Bogost, associate professor at the Ivan Allen College of Liberal Arts, and McCarthy conceived the notion and first performed it in 2007 using more than 50 characters from the “Wandering Rocks” chapter of the book. They did it again last year and plan to reprise the performance, this June 16. They have several dozen characters from the novel who all Tweet their acts from the book at the correct fictional times. The chapter is famous for showing the interlocking events of characters in central Dublin, so the Twitter format is apropos.

Bogost explains the idea further in his blog Bogost.com: “Joyce conceived of the book’s principal character, Leopold Bloom, as an everyman counterpoint to Odysseus, whose adventure Bloom’s parallels. Each of the book’s 18 chapters take place in roughly an hour’s time.”
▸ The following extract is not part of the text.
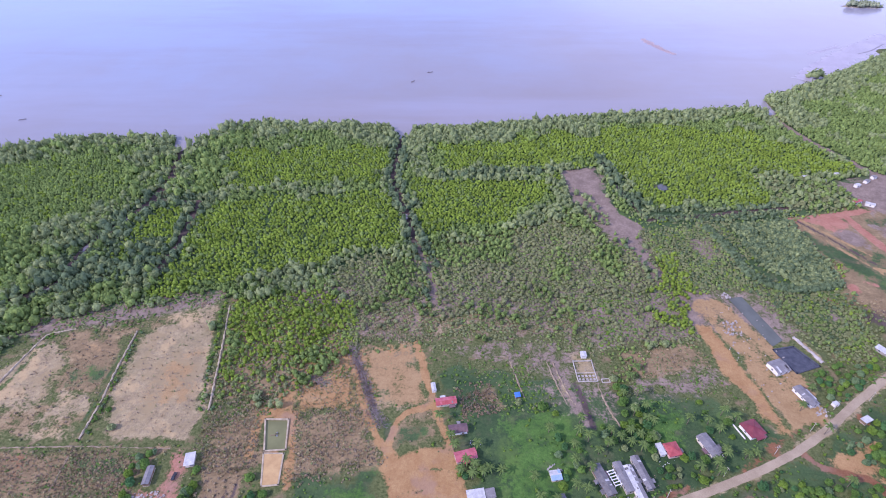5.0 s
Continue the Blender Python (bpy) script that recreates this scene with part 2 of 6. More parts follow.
GROUND = ground_material()
SEA = sea_material()
ROAD = surface("worn_road", (0.295, 0.231, 0.156), (0.415, 0.336, 0.234), 0.9, big=0.08, fine=1.5, bump=0.2)
PATH = surface("concrete_path", (0.30, 0.255, 0.225), (0.42, 0.37, 0.335), 0.9)
DIRT = (0.13, 0.10, 0.085)
ROOF = {
    "grey": surface("grey_sheet_roof", (0.125, 0.12, 0.125), (0.235, 0.222, 0.225), 0.6, 0.0, 0.35, 3, 0.5, ribs=0.5, rust=(0.17, 0.12, 0.10)),
    "lilac": surface("fibre_cement_roof", (0.175, 0.168, 0.178), (0.285, 0.273, 0.285), 0.6, 0.0, 0.3, 3, 0.5, ribs=0.6, rust=DIRT),
    "white": surface("bare_zinc_roof", (0.42, 0.42, 0.43), (0.64, 0.64, 0.645), 0.45, 0.0, 0.4, 3, 0.4, ribs=0.5, rust=(0.30, 0.26, 0.24)),
    "purple": surface("plum_tile_roof", (0.175, 0.07, 0.092), (0.265, 0.115, 0.14), 0.5, 0.0, 0.3, 4, 0.4, ribs=0.35, rust=(0.20, 0.13, 0.13)),
    "maroon": surface("maroon_tile_roof", (0.175, 0.038, 0.055), (0.26, 0.075, 0.092), 0.5, 0.0, 0.3, 4, 0.4, ribs=0.4, rust=DIRT),
    "pink": surface("faded_red_roof", (0.42, 0.10, 0.13), (0.58, 0.20, 0.23), 0.55, 0.0, 0.3, 3, 0.4, ribs=0.5, rust=(0.26, 0.12, 0.12)),
    "red": surface("red_sheet_roof", (0.34, 0.065, 0.075), (0.47, 0.13, 0.135), 0.55, 0.0, 0.3, 3, 0.4, ribs=0.5, rust=(0.22, 0.10, 0.09)),
    "blue": surface("blue_sheet_roof", (0.05, 0.15, 0.48), (0.10, 0.25, 0.60), 0.5, 0.0, 0.3, 3, 0.4, ribs=0.5, rust=(0.10, 0.17, 0.35)),
    "cyan": surface("sky_blue_roof", (0.13, 0.36, 0.60), (0.24, 0.48, 0.70), 0.5, 0.0, 0.3, 3, 0.4, ribs=0.5, rust=(0.25, 0.33, 0.40)),
    "pale_blue": surface("pale_blue_roof", (0.26, 0.38, 0.60), (0.38, 0.50, 0.70), 0.5, 0.0, 0.3, 3, 0.4, ribs=0.5, rust=(0.25, 0.27, 0.32)),
    "slate_blue": surface("blue_grey_tile_roof", (0.17, 0.20, 0.31), (0.26, 0.295, 0.42), 0.5, 0.0, 0.3, 3, 0.4, ribs=0.4, rust=(0.22, 0.22, 0.26)),
    "brown": surface("brown_roof", (0.13, 0.08, 0.09), (0.22, 0.14, 0.15), 0.6, 0.0, 0.3, 3, 0.4, ribs=0.4),
}
WALL = {
    "cream": surface("cream_render", (0.55, 0.48, 0.40), (0.72, 0.66, 0.58), 0.85),
    "white": surface("white_render", (0.66, 0.64, 0.62), (0.82, 0.81, 0.79), 0.8),
    "block": surface("bare_block", (0.26, 0.24, 0.23), (0.40, 0.37, 0.35), 0.9),
    "wood": surface("weathered_boards", (0.16, 0.11, 0.08), (0.30, 0.22, 0.16), 0.85),
    "pink": surface("pink_render", (0.62, 0.36, 0.36), (0.74, 0.50, 0.48), 0.85),
}
WHITE = surface("white_paint", (0.68, 0.68, 0.68), (0.82, 0.82, 0.82), 0.5)
GLASS = still_water("window_glass", (0.05, 0.06, 0.08), 0.05)
DOOR = surface("door_timber", (0.14, 0.08, 0.05), (0.24, 0.15, 0.09), 0.6)
CONCRETE = surface("raw_concrete", (0.36, 0.33, 0.31), (0.56, 0.52, 0.48), 0.9, big=0.4)
EARTHWALL = surface("pale_earth_bank", (0.32, 0.26, 0.185), (0.52, 0.445, 0.33), 0.95, big=0.3)
BARK = surface("grey_bark", (0.10, 0.08, 0.06), (0.24, 0.20, 0.16), 0.9, big=0.6)
BUND = surface("brown_earth_bund", (0.20, 0.155, 0.11), (0.37, 0.30, 0.215), 0.95, big=0.3)
RUBBLE = surface("broken_concrete", (0.24, 0.215, 0.205), (0.50, 0.46, 0.435), 0.9, each=0.3)
SAND = surface("drying_grain", (0.42, 0.27, 0.13), (0.54, 0.37, 0.18), 0.95, big=0.2)
TYRE = surface("tyre_rubber", (0.02, 0.02, 0.02), (0.05, 0.05, 0.05), 0.8)
STEEL = surface("dull_steel", (0.30, 0.30, 0.32), (0.46, 0.46, 0.48), 0.45, 0.4)
LINER = surface("black_pond_liner", (0.04, 0.044, 0.062), (0.085, 0.09, 0.115), 0.35, big=0.3)
TEAL = surface("teal_sheet", (0.05, 0.42, 0.36), (0.10, 0.58, 0.50), 0.5)
BLUE = surface("blue_plastic", (0.03, 0.07, 0.45), (0.06, 0.13, 0.60), 0.4)
DEADWOOD = surface("piled_dead_brush", (0.098, 0.068, 0.058), (0.23, 0.17, 0.145), 0.9)
BLEACHED = surface("bleached_dead_brush", (0.16, 0.13, 0.13), (0.34, 0.29, 0.28), 0.9)
LEAF = {
    "deep": foliage("deep_green_leaves", (0.040, 0.106, 0.046), (0.115, 0.250, 0.092)),
    "mid": foliage("mid_green_leaves", (0.064, 0.138, 0.038), (0.188, 0.322, 0.076)),
    "bright": foliage("bright_green_leaves", (0.078, 0.155, 0.030), (0.235, 0.36, 0.062)),
    "grey": foliage("grey_green_leaves", (0.088, 0.135, 0.064), (0.415, 0.49, 0.225)),
    "lime": foliage("yellow_green_mangrove", (0.092, 0.148, 0.024), (0.365, 0.505, 0.082)),
    "olive": foliage("olive_scrub", (0.148, 0.172, 0.085), (0.34, 0.375, 0.18)),
    "marsh": foliage("young_mangrove_green", (0.072, 0.125, 0.040), (0.345, 0.465, 0.145)),
    "creek": foliage("creek_side_green", (0.052, 0.098, 0.060), (0.24, 0.32, 0.165)),
    "dry": foliage("dry_twigs", (0.185, 0.142, 0.10), (0.44, 0.35, 0.235)),
    "dusty": foliage("dusty_green_leaves", (0.085, 0.15, 0.080), (0.24, 0.345, 0.165)),
    "thorn": foliage("dark_thorn_scrub", (0.155, 0.118, 0.08), (0.36, 0.275, 0.18)),
    "straw": foliage("straw_weeds", (0.21, 0.17, 0.10), (0.50, 0.42, 0.25)),
    # islet greens with sea haze mixed in: pale, and bluer for the farthest
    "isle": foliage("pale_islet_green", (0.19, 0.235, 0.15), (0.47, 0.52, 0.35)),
    "haze": foliage("blue_hazed_green", (0.11, 0.16, 0.19), (0.23, 0.30, 0.33)),
    "palm": foliage("palm_fronds", (0.082, 0.145, 0.045), (0.235, 0.325, 0.105)),
}
# the blue of distance haze is mixed straight into both land colours
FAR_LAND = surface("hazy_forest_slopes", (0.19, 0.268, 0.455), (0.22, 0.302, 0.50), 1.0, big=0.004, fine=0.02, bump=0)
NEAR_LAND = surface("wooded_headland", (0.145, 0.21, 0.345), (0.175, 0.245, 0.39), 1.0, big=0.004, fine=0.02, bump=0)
ISLE_ROCK = surface("sea_worn_rock", (0.20, 0.175, 0.145), (0.36, 0.32, 0.265), 0.9, big=0.08, fine=0.4)
BEACH = surface("shell_beach", (0.55, 0.50, 0.44), (0.75, 0.71, 0.64), 0.9, big=0.05)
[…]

"The 10th of these, Wandering Rocks, follows 19 Dubliners walking through the city doing their daily business, some intersecting with others. It’s a famous and often-studied section of the book, one that also speaks to an experience of urban modernity that has become second-nature to us now.”

"Enthusiasts often retrace the characters’ steps on Bloomsday, and innumerable animated maps and the like have been created by fans and scholars. The latter technique still doesn’t really represent the interleaved simultaneity of Wandering Rocks, the complexity yet ordinariness of space and interaction that Joyce’s writing accomplishes. And the former technique turns the ordinariness of the episode into a kind of theme park, missing the importance of the Wandering Rocks as a vignette of the scenario that grounds the rest of the novel.”

The Tweets begin on June 16, at 2:55 pm Dublin time, which is 9:55 am Eastern time.